**The exercise**
Below is a listing to write out in full, exactly as given, without its pictures.

**Data segment**
►

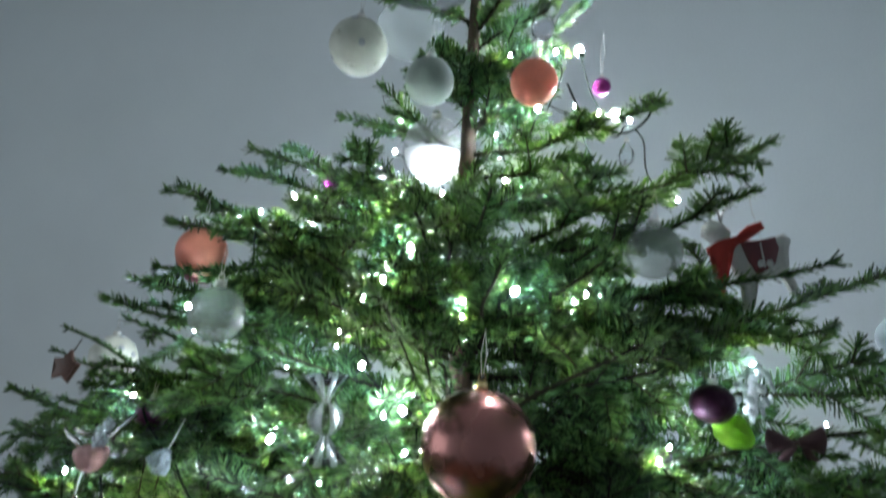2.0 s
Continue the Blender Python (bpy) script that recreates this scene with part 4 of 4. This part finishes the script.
# Reindeer cut from flat board; horse is its body outline.
root = thing("wooden_reindeer", pose(0.447, 0.717, 1.453, 3.5, -4.1, 15.3), "white wooden reindeer with red saddle and scarf", "reindeer ornament")
S = 0.00063
horse = [(1232, 712), (1240, 694), (1256, 686), (1285, 686), (1308, 681), (1322, 676), (1334, 685), (1333, 692), (1329, 697), (1330, 720), (1328, 735), (1338, 752), (1346, 770),
         (1336, 776), (1322, 752), (1312, 738), (1296, 745), (1280, 742), (1272, 738), (1270, 760), (1268, 800), (1254, 800), (1252, 765), (1240, 735)]
part("body", slab(bmesh.new(), scaled(horse, 1280, 712)[::-1], -0.003, 0.003, 0.0008), GREYWHITE, root)
saddle = [(1250, 690), (1280, 687), (1307, 681), (1313, 700), (1306, 725), (1290, 736), (1276, 743), (1262, 720)]
part("saddle", slab(bmesh.new(), scaled(saddle, 1280, 712)[::-1], -0.0048, 0.0048, 0.0008), DARKRED, root, "dark red saddle cloth")
scarf = [(1195, 700), (1215, 688), (1245, 680), (1262, 664), (1284, 657), (1290, 668), (1270, 682), (1246, 694), (1228, 712), (1222, 740), (1220, 775), (1207, 776), (1208, 735), (1206, 715),
         (1197, 712)]
part("scarf", slab(bmesh.new(), scaled(scarf, 1280, 712)[::-1], -0.0065, -0.0035, 0.0006), SCARF, root, "bright red scarf")
bm = bmesh.new()
tube(bm, [(0.001, -0.0052, 0.013), (0.003, -0.0052, 0.0), (0.005, -0.0052, -0.012)], 0.0009, 6)
for x in (0.001, 0.010):
    ball(bm, 0.0036, Matrix.Translation((x, -0.0048, -0.008)) @ Matrix.Diagonal((1, 0.3, 1, 1)), 12, 8)
part("motif", bm, GREYWHITE, root, "pale bell motif on the saddle")
for sg in (-1, 1):
    bm = bmesh.new()
    hx, hz = -0.036, 0.032
    tube(bm, [(hx, 0.002 * sg, hz), (hx + 0.004 * sg, 0.003 * sg, hz + 0.014), (hx + 0.011 * sg, 0.004 * sg, hz + 0.024), (hx + 0.016 * sg, 0.004 * sg, hz + 0.036)], 0.0016, 6, 0.6)
    for k, f in ((0.016, 0.010), (0.026, -0.004)):
        tube(bm, [(hx + 0.007 * sg, 0.0035 * sg, hz + k), (hx + (0.007 + f * 1.2) * sg, 0.004 * sg, hz + k + 0.010)], 0.0012, 6, 0.6)
    part("antler", bm, GREYWHITE, root)
bm = bmesh.new()
lathe(bm, [(0, -0.010), (0.006, -0.008), (0.0085, 0), (0.007, 0.008), (0, 0.011)], 14, Matrix.Translation((-0.041, 0, 0.023)) @ Matrix.Scale(1.5, 4) @ Matrix.Rotation(radians(-62), 4, "Y") @ Matrix.Diagonal((1, 0.55, 1, 1)))
part("head", bm, GREYWHITE, root)
bm = bmesh.new()
tube(bm, [(0.005, 0, 0.018), (-0.003, 0, 0.045), (-0.006, 0.002, 0.075)], 0.0004, 5)
part("thread", bm, THREAD, root)

# ---- floor boards ----
width, n = 0.13, 0
board_mesh = {}
for i in range(42):
    x0 = X0 + i * width
    y, k = Y0 + (i * 0.37 % 1.0) * -0.9, 0
    while y < Y1:
        ln = (1.2, 0.9, 1.45)[(i + k) % 3]
        a, b2 = max(y, Y0), min(y + ln, Y1)
        if b2 - a > 0.05:
            bm = bmesh.new()
            bmesh.ops.create_cube(bm, size=1, matrix=Matrix.LocRotScale((x0 + width / 2, (a + b2) / 2, -0.008), None, (width - 0.002, b2 - a - 0.002, 0.016)))
            part("plank", bm, OAK, floor, smooth=False)
        y += ln
        k += 1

◄

**Answer**
2.0 s
Continue the Blender Python (bpy) script that recreates this scene with part 4 of 4. This part finishes the script.
# Reindeer cut from flat board; horse is its body outline.
root = thing("wooden_reindeer", pose(0.447, 0.717, 1.453, 3.5, -4.1, 15.3), "white wooden reindeer with red saddle and scarf", "reindeer ornament")
S = 0.00063
horse = [(1232, 712), (1240, 694), (1256, 686), (1285, 686), (1308, 681), (1322, 676), (1334, 685), (1333, 692), (1329, 697), (1330, 720), (1328, 735), (1338, 752), (1346, 770),
         (1336, 776), (1322, 752), (1312, 738), (1296, 745), (1280, 742), (1272, 738), (1270, 760), (1268, 800), (1254, 800), (1252, 765), (1240, 735)]
part("body", slab(bmesh.new(), scaled(horse, 1280, 712)[::-1], -0.003, 0.003, 0.0008), GREYWHITE, root)
saddle = [(1250, 690), (1280, 687), (1307, 681), (1313, 700), (1306, 725), (1290, 736), (1276, 743), (1262, 720)]
part("saddle", slab(bmesh.new(), scaled(saddle, 1280, 712)[::-1], -0.0048, 0.0048, 0.0008), DARKRED, root, "dark red saddle cloth")
scarf = [(1195, 700), (1215, 688), (1245, 680), (1262, 664), (1284, 657), (1290, 668), (1270, 682), (1246, 694), (1228, 712), (1222, 740), (1220, 775), (1207, 776), (1208, 735), (1206, 715),
         (1197, 712)]
part("scarf", slab(bmesh.new(), scaled(scarf, 1280, 712)[::-1], -0.0065, -0.0035, 0.0006), SCARF, root, "bright red scarf")
bm = bmesh.new()
tube(bm, [(0.001, -0.0052, 0.013), (0.003, -0.0052, 0.0), (0.005, -0.0052, -0.012)], 0.0009, 6)
for x in (0.001, 0.010):
    ball(bm, 0.0036, Matrix.Translation((x, -0.0048, -0.008)) @ Matrix.Diagonal((1, 0.3, 1, 1)), 12, 8)
part("motif", bm, GREYWHITE, root, "pale bell motif on the saddle")
for sg in (-1, 1):
    bm = bmesh.new()
    hx, hz = -0.036, 0.032
    tube(bm, [(hx, 0.002 * sg, hz), (hx + 0.004 * sg, 0.003 * sg, hz + 0.014), (hx + 0.011 * sg, 0.004 * sg, hz + 0.024), (hx + 0.016 * sg, 0.004 * sg, hz + 0.036)], 0.0016, 6, 0.6)
    for k, f in ((0.016, 0.010), (0.026, -0.004)):
        tube(bm, [(hx + 0.007 * sg, 0.0035 * sg, hz + k), (hx + (0.007 + f * 1.2) * sg, 0.004 * sg, hz + k + 0.010)], 0.0012, 6, 0.6)
    part("antler", bm, GREYWHITE, root)
bm = bmesh.new()
lathe(bm, [(0, -0.010), (0.006, -0.008), (0.0085, 0), (0.007, 0.008), (0, 0.011)], 14, Matrix.Translation((-0.041, 0, 0.023)) @ Matrix.Scale(1.5, 4) @ Matrix.Rotation(radians(-62), 4, "Y") @ Matrix.Diagonal((1, 0.55, 1, 1)))
part("head", bm, GREYWHITE, root)
bm = bmesh.new()
tube(bm, [(0.005, 0, 0.018), (-0.003, 0, 0.045), (-0.006, 0.002, 0.075)], 0.0004, 5)
part("thread", bm, THREAD, root)

# ---- floor boards ----
width, n = 0.13, 0
board_mesh = {}
for i in range(42):
    x0 = X0 + i * width
    y, k = Y0 + (i * 0.37 % 1.0) * -0.9, 0
    while y < Y1:
        ln = (1.2, 0.9, 1.45)[(i + k) % 3]
        a, b2 = max(y, Y0), min(y + ln, Y1)
        if b2 - a > 0.05:
            bm = bmesh.new()
            bmesh.ops.create_cube(bm, size=1, matrix=Matrix.LocRotScale((x0 + width / 2, (a + b2) / 2, -0.008), None, (width - 0.002, b2 - a - 0.002, 0.016)))
            part("plank", bm, OAK, floor, smooth=False)
        y += ln
        k += 1